Mapping your savings journey
We’re halfway through the month of July, as well as the South African Savings Institute’s (SASI’s) National Savings Month campaign and I’m sure that by now most readers are well aware of any shortcomings in terms of their personal savings.
Let’s hope they decided to address these shortcomings by compiling a proper budget, decide to make monthly contributions and are now ready to move ahead.
An acquaintance of mine decided to start a business a few years ago. He rented a beautiful office in the heart of the V&A Waterfront, furnished it with modern furniture and fancy art, set up a website and contact details, and appointed a very competent secretary.
On his first day at his new office, he greeted his secretary, stepped into his office, and as he moved into position in front of his desk in his leather chair, he thought aloud, “So what will this business do?”
This is exactly the kind of behaviour I want to caution investors (old and new) against.
Stephen R. Covey said that you should “begin with the end in mind” in his book The 7 Habits of Highly Effective People.
The problem with the word “save” in this context, is that everyone’s end is likely to be different. Of course, we all want to own the proverbial successful business, but what exactly will that business be doing?
The following pointers may make your savings process slightly easier:
In what time zone do you find yourself?
I’m not referring to where you find yourself on this planet, but rather your personal savings time horizon.
The person saving for an island holiday at the end of the year, and the person saving for retirement in 25 years’ time, both have saving as a goal in common, but the ways in which they will go about it will differ greatly.
The person saving for a holiday may decide to use local shares as their savings vehicle, simply because it has delivered much better returns than the other asset classes over the last 20 years.

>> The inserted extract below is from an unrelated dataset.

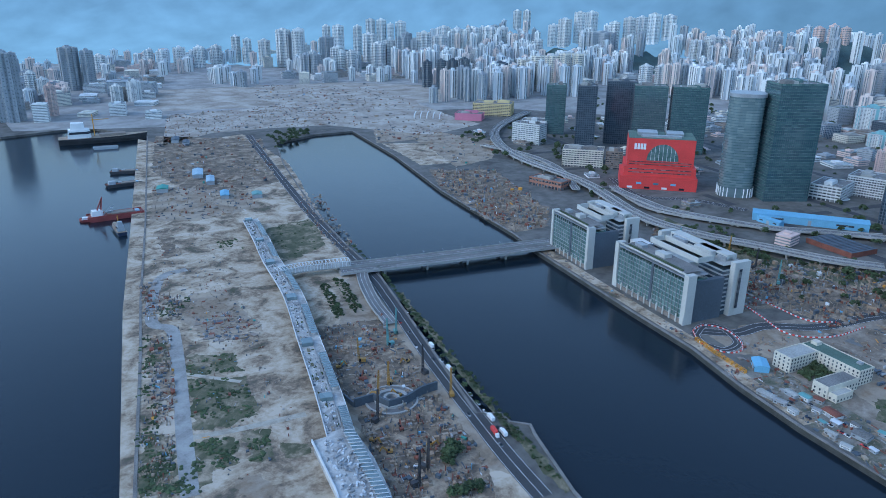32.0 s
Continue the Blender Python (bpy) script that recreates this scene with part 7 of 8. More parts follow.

They may also end up extremely disappointed if something happens that may influence the market negatively. Always remember that shares should be evaluated over the long term (seven years or longer).
The same goes for the person saving for retirement. Let’s suggest that this person decides to allocate all their savings to local money market investments, because local shares and listed properties haven’t been able to perform anywhere close to money market levels for the last three years.
They’ll be equally disappointed once they realises that their retirement could have been much more comfortable had they invested his 25 years’ worth of savings in a more diversified portfolio. The point is, you need to be sure about your savings time horizon.
Then you should structure your diversified savings plan accordingly.
A little bit of self-control
We have all come across that once-in-a-lifetime deal. Perhaps a new mountain bike at a never-to-be-repeated price. Just like that your savings plan turns into a spending plan.
I can start again tomorrow, right? Wrong.
Not without dire consequences. If you don’t have the self-control to see your savings plan through its full term without withdrawing capital, consider using investment vehicles that make it as difficult as possible for you to withdraw.
A vehicle is much more than the car you drive
There are many more investment vehicles available than just your savings account at the bank. Just to be 100% clear – the coffee tin full of money hidden under your bed or your piggy bank doesn’t count as one of them.
Investors looking to save for retirement should consider investing in a retirement annuity.
It’s tax-efficient, nearly impossible to withdraw from before it’s maturity date, and extremely flexible in terms of savings options.
Someone looking to save for their child’s tertiary education in 12 years’ time, can (with certain limitations in terms of how much can be invested) consider a tax-free savings plan, in which all interest, dividends and returns earned are completely tax free.
For those who don’t have the self-control not to withdraw from their investments, an endowment may be considered, which makes it more difficult (but not impossible) to withdraw funds for a fixed period.
Each of these vehicles have their own unique benefits, but they should be considered for the right reasons – and you should do your homework properly.
How much difference can an extra rand or two really make in terms of costs?
This is where you as an investor can probably exercise the most control: the fees you pay. Consult different service and product providers and compare the results.
Many investors believe that a 1% initial advice fee charged on their monthly contribution of R1 000 amounts to only R10 per month and that’s it. Do these extra fees really make such a big difference in the end? Of course they do!
Persons A and B both start saving an amount of R1 000 per month at an annual growth rate of 10% after administration costs and advisory fees.
Person A didn’t do their homework and pays a 1% initial fee on top of an annual fee of 0.5% more than Person B. On paper it’s a mere R10 more in monthly initial charges for each R1 000 invested, as well as R5 more per year in terms of advisory fees for each R1 000 invested.
After 25 years, Person B’s capital would have grown to R1 337 890, while Person A’s capital would total over R100 000 less than person B’s capital at R1 216 430, all thanks to those extra costs.
There’s a saying that goes that even a thousand-mile journey begins with the first step.
But it’s important to know where you’re going. Plan your journey, know when you want to arrive at your destination and don’t get side-tracked.